Given exercise = In the entries below, count every line with the string "Python". State the count and nothing else.

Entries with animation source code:
= = =

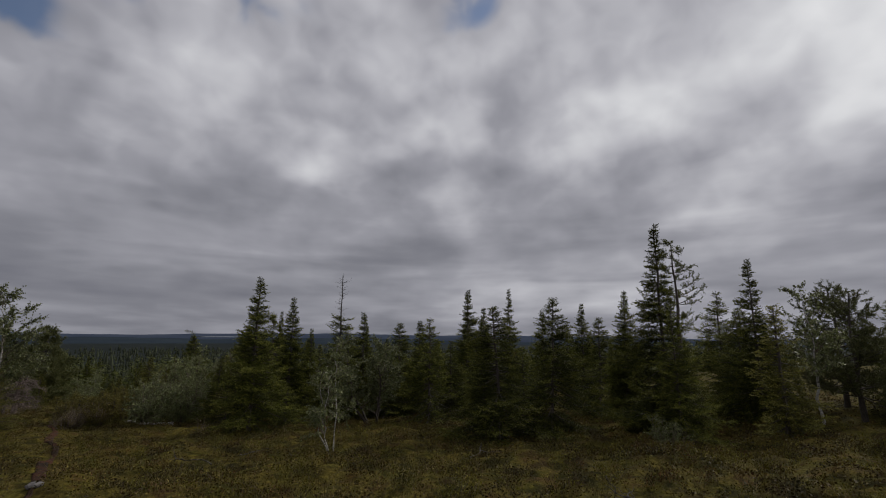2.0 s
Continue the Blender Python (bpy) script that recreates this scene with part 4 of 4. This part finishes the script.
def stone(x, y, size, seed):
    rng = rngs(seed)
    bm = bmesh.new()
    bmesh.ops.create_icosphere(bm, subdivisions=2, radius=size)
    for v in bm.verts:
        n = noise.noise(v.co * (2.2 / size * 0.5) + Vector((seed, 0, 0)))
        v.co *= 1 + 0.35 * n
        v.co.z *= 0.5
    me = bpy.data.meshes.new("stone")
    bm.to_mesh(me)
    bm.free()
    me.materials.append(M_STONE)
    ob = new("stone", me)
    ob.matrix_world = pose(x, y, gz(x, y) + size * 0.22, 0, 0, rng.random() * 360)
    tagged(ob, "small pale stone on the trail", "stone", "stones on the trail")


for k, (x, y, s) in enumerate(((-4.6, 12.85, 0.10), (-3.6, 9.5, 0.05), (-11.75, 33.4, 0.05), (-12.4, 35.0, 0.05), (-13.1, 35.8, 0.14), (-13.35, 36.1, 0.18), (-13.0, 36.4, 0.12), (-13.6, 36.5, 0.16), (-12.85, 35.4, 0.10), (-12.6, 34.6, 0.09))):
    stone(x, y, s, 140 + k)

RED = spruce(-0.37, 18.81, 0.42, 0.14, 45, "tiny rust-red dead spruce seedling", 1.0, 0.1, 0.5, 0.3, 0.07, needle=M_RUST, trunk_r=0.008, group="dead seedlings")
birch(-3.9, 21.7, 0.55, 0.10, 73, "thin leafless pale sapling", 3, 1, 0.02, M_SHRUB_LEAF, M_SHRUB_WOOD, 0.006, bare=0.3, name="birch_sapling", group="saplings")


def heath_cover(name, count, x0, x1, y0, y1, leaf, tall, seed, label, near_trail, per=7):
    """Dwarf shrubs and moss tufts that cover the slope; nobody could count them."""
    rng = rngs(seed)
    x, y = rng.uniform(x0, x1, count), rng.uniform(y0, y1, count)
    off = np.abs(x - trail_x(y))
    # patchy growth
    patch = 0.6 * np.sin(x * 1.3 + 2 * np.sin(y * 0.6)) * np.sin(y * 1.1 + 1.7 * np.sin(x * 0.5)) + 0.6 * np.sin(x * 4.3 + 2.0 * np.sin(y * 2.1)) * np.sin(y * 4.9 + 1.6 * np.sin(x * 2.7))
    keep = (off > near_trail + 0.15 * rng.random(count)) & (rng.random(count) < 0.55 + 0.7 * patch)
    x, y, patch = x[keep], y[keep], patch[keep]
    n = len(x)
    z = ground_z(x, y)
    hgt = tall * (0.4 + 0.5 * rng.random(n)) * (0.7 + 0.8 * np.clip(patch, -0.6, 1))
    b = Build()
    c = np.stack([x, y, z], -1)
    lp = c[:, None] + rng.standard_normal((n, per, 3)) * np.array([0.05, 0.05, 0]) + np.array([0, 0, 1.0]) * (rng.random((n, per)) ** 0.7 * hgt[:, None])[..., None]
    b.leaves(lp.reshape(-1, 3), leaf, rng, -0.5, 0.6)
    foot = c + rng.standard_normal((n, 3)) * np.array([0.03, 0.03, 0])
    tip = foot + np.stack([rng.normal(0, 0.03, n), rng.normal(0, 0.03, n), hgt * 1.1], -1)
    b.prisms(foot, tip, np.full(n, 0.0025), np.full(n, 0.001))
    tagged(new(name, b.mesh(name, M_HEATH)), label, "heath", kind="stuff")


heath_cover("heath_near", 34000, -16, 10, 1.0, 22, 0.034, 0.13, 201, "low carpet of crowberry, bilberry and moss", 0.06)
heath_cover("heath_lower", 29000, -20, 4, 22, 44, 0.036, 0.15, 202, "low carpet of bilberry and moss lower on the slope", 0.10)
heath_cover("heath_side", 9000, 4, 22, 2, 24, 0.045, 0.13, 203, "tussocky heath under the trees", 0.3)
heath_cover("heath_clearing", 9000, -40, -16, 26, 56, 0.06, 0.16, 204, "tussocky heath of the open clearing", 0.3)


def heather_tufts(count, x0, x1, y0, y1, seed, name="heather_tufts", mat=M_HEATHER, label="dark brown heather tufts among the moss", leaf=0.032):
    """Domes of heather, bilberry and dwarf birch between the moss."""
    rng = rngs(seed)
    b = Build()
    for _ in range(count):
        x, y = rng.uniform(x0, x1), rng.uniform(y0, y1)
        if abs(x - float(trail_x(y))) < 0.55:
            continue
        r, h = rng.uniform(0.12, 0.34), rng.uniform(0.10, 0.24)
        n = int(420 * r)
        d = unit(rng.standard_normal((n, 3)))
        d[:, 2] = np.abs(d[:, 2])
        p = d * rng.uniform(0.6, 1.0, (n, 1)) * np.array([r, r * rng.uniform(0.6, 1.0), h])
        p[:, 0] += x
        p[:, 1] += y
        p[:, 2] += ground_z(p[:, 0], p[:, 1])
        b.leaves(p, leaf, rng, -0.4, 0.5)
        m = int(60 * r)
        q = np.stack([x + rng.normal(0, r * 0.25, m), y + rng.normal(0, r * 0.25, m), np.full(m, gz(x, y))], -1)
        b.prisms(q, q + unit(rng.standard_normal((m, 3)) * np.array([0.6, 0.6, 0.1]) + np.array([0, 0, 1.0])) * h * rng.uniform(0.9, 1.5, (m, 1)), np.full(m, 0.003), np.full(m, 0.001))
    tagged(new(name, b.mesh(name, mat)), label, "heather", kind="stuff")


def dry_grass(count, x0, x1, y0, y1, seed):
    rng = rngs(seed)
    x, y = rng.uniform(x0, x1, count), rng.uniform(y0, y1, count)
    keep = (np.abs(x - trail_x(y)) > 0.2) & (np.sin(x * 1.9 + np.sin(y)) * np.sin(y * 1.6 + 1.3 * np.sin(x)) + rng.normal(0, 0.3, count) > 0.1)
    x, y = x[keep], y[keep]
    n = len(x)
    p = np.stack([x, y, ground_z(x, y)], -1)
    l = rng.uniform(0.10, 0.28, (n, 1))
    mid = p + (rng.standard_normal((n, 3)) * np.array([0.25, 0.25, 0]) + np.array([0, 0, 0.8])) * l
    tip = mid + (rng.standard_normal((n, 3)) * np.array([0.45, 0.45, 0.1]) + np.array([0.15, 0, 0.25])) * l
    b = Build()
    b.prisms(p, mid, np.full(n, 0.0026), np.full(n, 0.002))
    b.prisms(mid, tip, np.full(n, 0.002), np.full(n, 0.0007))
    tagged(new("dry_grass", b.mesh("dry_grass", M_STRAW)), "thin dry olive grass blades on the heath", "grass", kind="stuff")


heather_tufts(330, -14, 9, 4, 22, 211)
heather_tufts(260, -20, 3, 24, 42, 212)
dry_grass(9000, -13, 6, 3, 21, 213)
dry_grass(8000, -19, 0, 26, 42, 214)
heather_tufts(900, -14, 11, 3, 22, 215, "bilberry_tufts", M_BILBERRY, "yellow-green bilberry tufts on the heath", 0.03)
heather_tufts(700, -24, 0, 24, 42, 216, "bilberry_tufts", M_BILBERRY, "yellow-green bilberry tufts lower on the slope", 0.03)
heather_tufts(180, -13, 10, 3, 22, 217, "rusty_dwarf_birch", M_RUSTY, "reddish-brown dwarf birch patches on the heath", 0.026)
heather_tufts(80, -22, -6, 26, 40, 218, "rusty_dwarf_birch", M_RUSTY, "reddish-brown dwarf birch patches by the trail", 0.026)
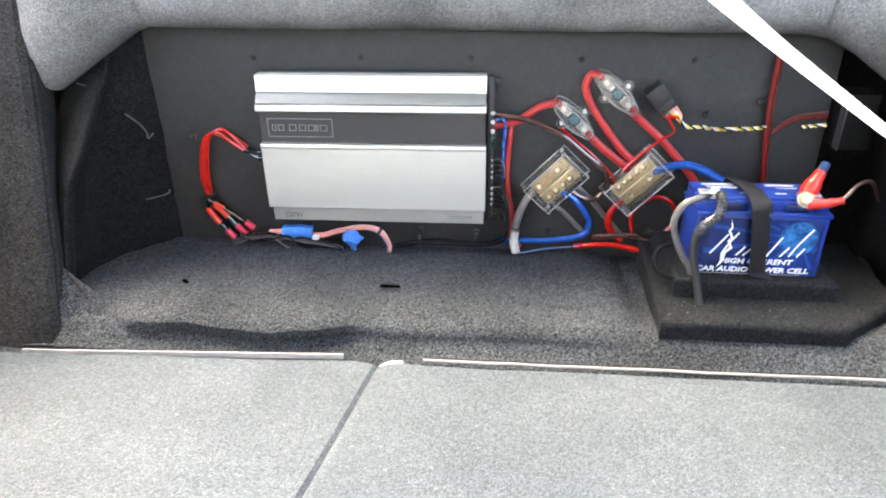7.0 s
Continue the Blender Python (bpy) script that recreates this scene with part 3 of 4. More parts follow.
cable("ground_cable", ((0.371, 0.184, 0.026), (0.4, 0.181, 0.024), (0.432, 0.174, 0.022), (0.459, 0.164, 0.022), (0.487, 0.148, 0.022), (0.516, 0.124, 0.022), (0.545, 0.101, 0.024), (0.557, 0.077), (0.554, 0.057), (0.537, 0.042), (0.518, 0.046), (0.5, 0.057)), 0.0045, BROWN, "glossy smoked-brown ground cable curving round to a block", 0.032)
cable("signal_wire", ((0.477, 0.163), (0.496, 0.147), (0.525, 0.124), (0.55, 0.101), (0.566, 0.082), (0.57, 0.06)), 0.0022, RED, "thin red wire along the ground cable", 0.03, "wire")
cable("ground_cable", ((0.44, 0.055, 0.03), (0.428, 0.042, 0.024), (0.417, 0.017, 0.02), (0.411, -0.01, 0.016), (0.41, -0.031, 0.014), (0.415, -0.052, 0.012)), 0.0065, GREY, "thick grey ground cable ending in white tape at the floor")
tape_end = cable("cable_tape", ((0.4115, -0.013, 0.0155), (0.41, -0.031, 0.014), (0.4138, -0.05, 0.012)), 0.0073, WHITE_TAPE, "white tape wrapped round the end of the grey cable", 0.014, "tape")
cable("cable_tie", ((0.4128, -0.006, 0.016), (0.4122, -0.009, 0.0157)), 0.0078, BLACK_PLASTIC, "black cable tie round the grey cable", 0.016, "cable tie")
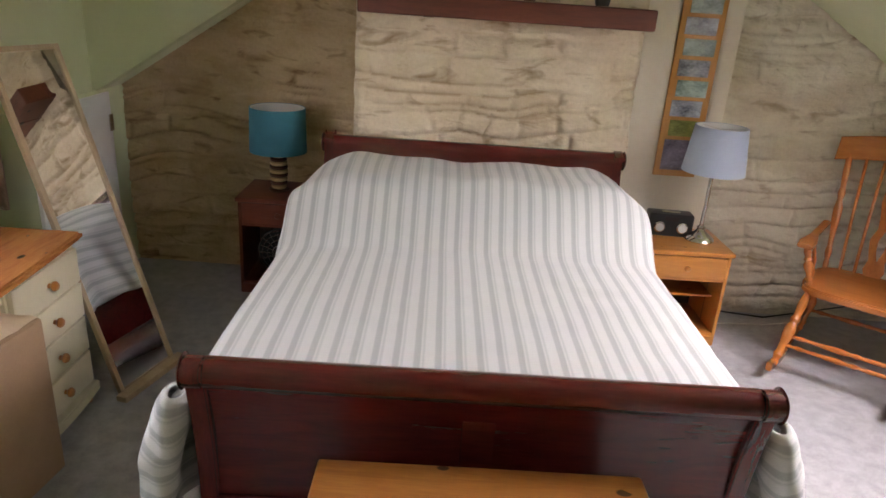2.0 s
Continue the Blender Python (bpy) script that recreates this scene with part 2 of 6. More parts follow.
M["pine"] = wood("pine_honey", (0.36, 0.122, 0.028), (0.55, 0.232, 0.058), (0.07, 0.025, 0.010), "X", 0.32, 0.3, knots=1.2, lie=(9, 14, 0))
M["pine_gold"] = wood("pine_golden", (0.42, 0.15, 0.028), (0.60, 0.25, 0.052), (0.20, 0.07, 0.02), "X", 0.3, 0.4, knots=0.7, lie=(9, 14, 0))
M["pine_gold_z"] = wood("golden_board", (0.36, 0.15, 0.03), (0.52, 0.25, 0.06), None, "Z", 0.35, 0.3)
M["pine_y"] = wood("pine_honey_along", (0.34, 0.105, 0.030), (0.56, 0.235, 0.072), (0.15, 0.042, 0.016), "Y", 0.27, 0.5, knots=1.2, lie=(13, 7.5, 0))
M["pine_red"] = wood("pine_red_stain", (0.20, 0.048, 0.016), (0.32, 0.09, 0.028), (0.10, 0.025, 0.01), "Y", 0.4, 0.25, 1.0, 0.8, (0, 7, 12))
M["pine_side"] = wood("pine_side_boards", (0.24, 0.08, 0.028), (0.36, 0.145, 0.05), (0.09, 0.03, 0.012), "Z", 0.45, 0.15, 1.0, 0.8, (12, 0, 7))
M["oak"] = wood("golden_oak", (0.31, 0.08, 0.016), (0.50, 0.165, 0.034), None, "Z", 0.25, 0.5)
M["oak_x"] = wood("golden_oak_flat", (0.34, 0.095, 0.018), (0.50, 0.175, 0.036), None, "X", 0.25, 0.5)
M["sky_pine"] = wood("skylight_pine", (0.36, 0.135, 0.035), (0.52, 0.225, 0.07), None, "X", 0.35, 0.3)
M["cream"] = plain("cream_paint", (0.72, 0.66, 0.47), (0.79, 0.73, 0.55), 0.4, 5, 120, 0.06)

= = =

Task response = 3